(Summary prepared by Douglas Bonney, NAA Member)

In Helix Energy Solutions Group, Inc. v. Hewitt, Case No. 21-984, decided on February 22, 2023, the United States Supreme Court held that a “daily rate worker” is not an exempt “bona fide executive” employee within the meaning of the Fair Labor Standards Act (FLSA) because such an employee is not paid on a salary basis. In his job as a tool pusher on an offshore oil rig, Michael Hewitt supervised 12 to 14 workers and typically worked 12 hour shifts, seven days a week over a 28-day “hitch” for which his employer paid him between $963 and $1341 per day. But the employer only paid Hewitt for days he actually worked. The employer contended that Hewitt was exempt from the FLSA’s overtime pay requirements as a highly compensated executive employee. The Supreme Court affirmed the en banc Fifth Circuit decision. Noting that the Secretary’s regulations defining the overtime pay exemption applicable to employees who work in a “bona fide executive, administrative, or professional capacity” have consistently included the salary-basis test since the 1940s, the majority held that “A daily-rate employee like Hewitt is not paid on a salary basis under §602(a) of the Secretary’s regulations.”

Before the Court, the employer also argued that the Secretary’s regulations are inconsistent with the FLSA’s statutory exemption language, 29 U.S.C. § 213(a)(1). The Court declined to address that issue because the employer had never raised it before the lower courts.

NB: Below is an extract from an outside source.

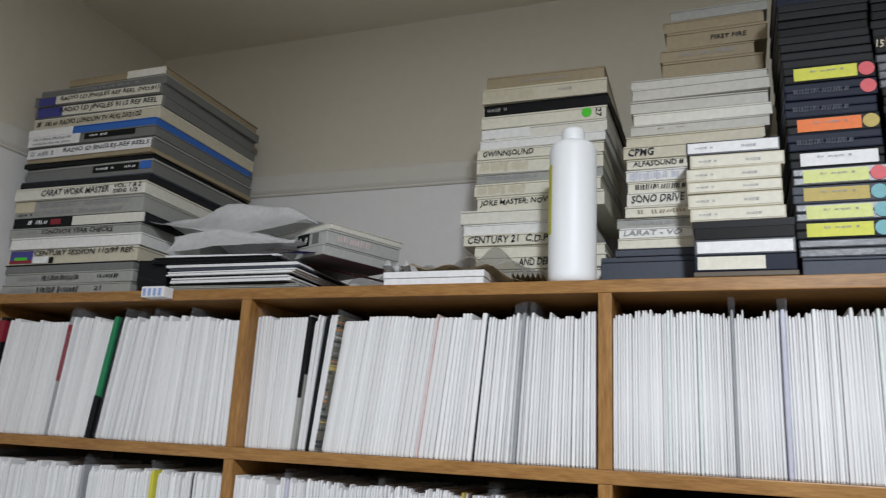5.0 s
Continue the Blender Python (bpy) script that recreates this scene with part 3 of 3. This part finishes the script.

In dissent, Justice Gorsuch suggested that, because the real issue was not properly raised, the Court should have dismissed the case as improperly granted. So, this may not be the end of this story.

Justice Kagan wrote the Court’s opinion, joined by Chief Justice Roberts, and Justices Thomas, Sotomayor, Barrett, and Jackson. Justice Gorsuch dissented as did Justice Kavanaugh joined by Justice Alito.